→ **RAW DATA**:
--- START ---

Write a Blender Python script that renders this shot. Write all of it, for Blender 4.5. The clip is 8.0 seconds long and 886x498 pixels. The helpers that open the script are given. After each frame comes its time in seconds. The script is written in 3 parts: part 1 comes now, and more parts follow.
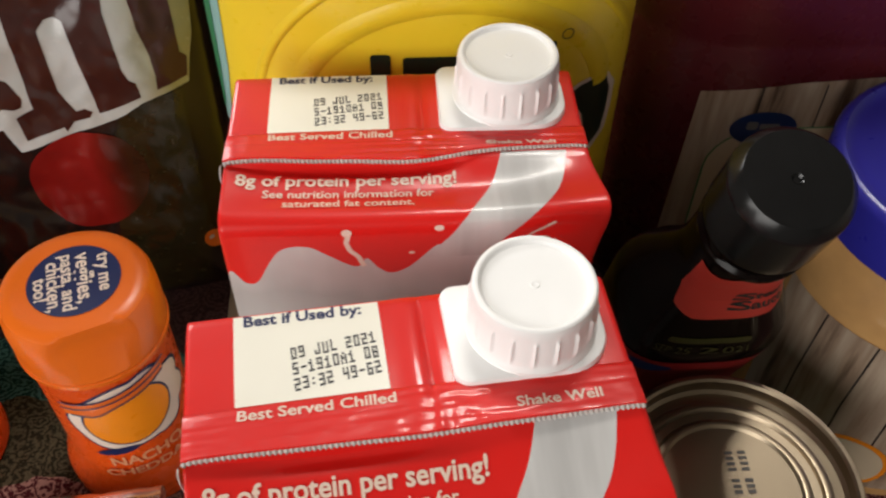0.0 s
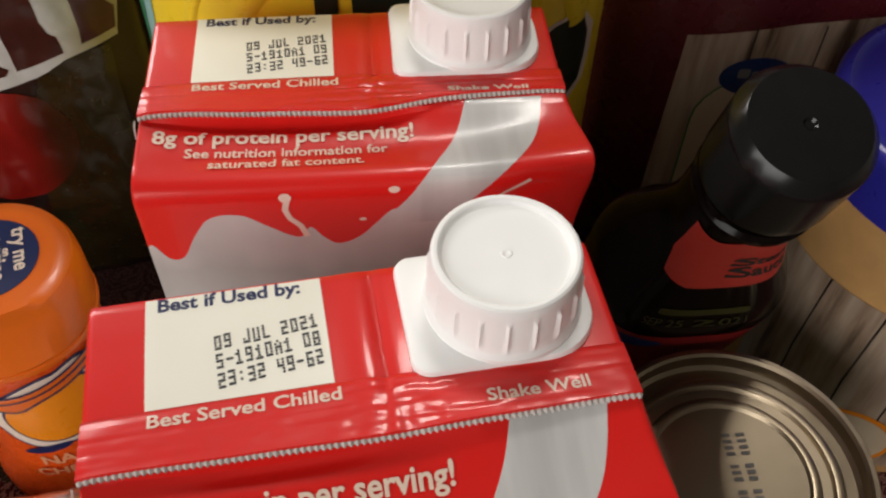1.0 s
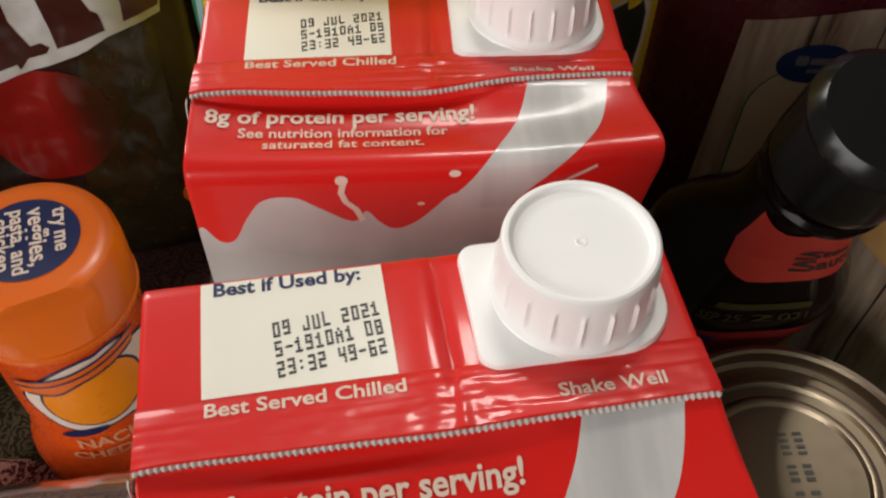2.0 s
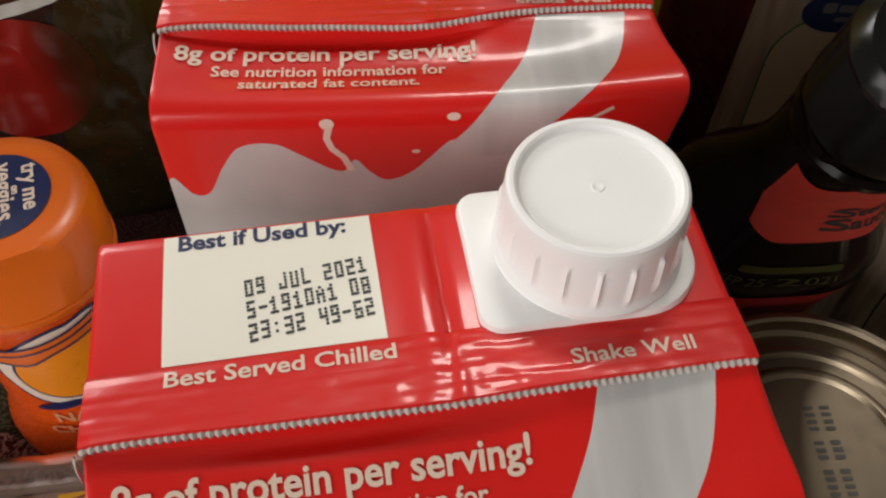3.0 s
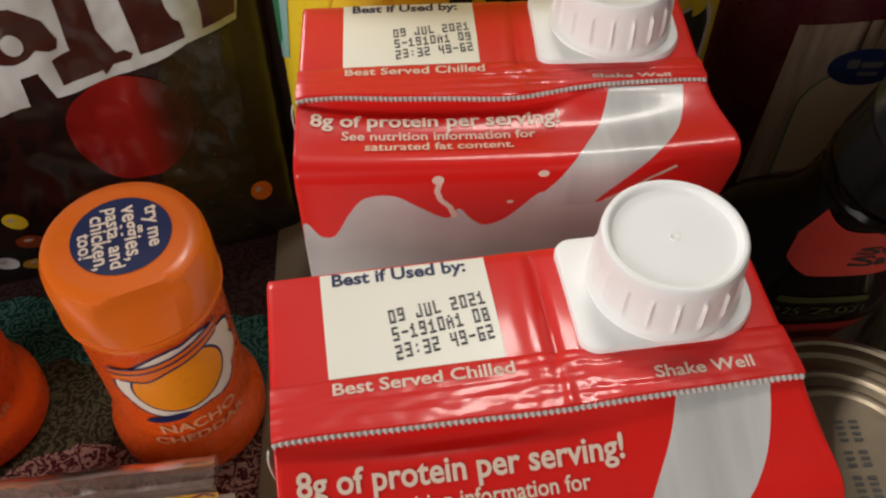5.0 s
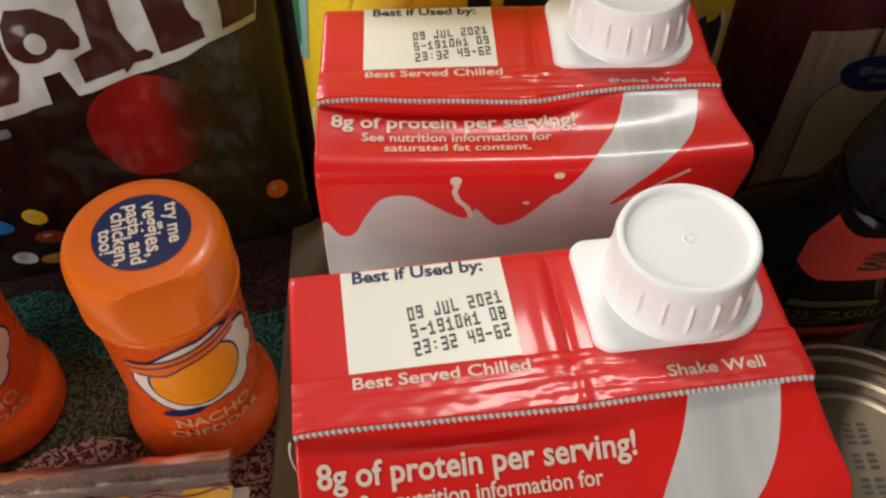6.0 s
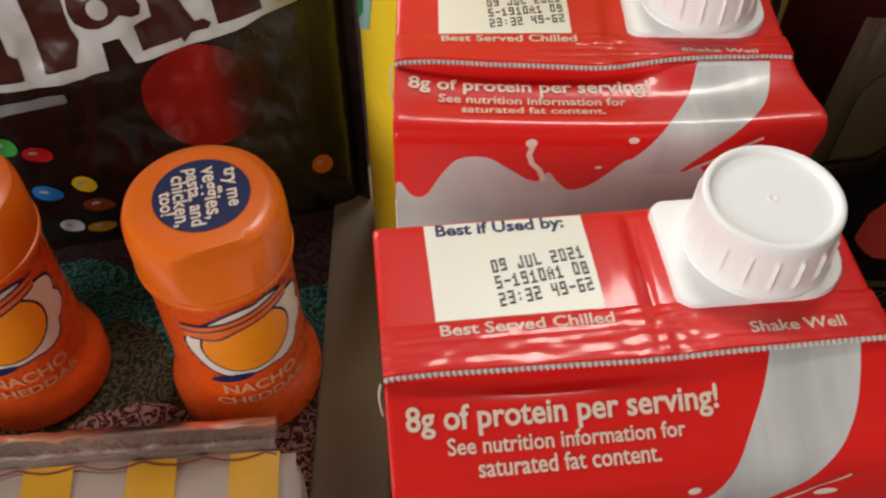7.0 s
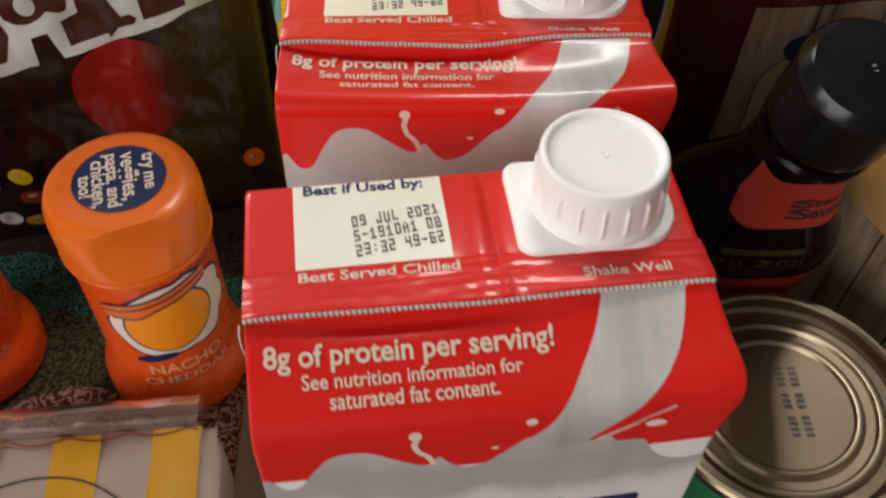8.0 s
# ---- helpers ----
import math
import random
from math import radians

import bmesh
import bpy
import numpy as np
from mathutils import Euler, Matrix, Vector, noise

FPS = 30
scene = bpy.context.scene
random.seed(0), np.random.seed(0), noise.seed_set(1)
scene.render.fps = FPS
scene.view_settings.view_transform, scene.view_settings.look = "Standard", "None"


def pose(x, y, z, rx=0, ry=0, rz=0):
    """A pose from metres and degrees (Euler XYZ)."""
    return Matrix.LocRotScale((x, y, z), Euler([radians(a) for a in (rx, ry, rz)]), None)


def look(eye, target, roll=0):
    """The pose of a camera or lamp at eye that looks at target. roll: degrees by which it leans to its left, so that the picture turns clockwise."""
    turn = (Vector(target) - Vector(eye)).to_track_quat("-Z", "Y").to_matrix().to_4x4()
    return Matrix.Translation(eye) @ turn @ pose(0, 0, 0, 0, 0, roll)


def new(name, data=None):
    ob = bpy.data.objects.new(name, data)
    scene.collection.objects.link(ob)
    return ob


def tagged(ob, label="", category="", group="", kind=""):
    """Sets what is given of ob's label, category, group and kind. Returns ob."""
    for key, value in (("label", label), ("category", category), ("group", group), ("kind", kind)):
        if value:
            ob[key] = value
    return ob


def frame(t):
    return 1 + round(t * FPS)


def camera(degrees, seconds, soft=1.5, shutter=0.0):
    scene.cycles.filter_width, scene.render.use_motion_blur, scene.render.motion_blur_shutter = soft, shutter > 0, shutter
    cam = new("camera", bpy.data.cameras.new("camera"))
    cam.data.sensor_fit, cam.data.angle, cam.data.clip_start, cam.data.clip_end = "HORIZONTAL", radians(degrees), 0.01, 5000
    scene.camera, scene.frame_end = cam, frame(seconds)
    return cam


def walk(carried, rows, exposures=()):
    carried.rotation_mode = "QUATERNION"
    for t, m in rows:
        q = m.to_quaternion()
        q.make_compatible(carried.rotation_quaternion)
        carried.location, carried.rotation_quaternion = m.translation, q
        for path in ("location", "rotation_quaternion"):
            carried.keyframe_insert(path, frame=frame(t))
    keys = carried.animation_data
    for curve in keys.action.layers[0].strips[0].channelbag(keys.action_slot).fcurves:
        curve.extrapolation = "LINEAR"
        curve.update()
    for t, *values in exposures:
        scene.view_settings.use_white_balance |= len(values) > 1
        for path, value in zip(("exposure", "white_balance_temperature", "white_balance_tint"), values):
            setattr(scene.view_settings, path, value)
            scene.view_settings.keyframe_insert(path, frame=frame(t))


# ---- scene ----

--- END ---

→ **TASK PROMPT**: The line with "# ---- helpers" marks the start and the line with "scene.render.fps = FPS" marks the end; transcribe every line in that stretch, unchanged.

→ **SOLUTION TO THE PROBLEM**:
# ---- helpers ----
import math
import random
from math import radians

import bmesh
import bpy
import numpy as np
from mathutils import Euler, Matrix, Vector, noise

FPS = 30
scene = bpy.context.scene
random.seed(0), np.random.seed(0), noise.seed_set(1)
scene.render.fps = FPS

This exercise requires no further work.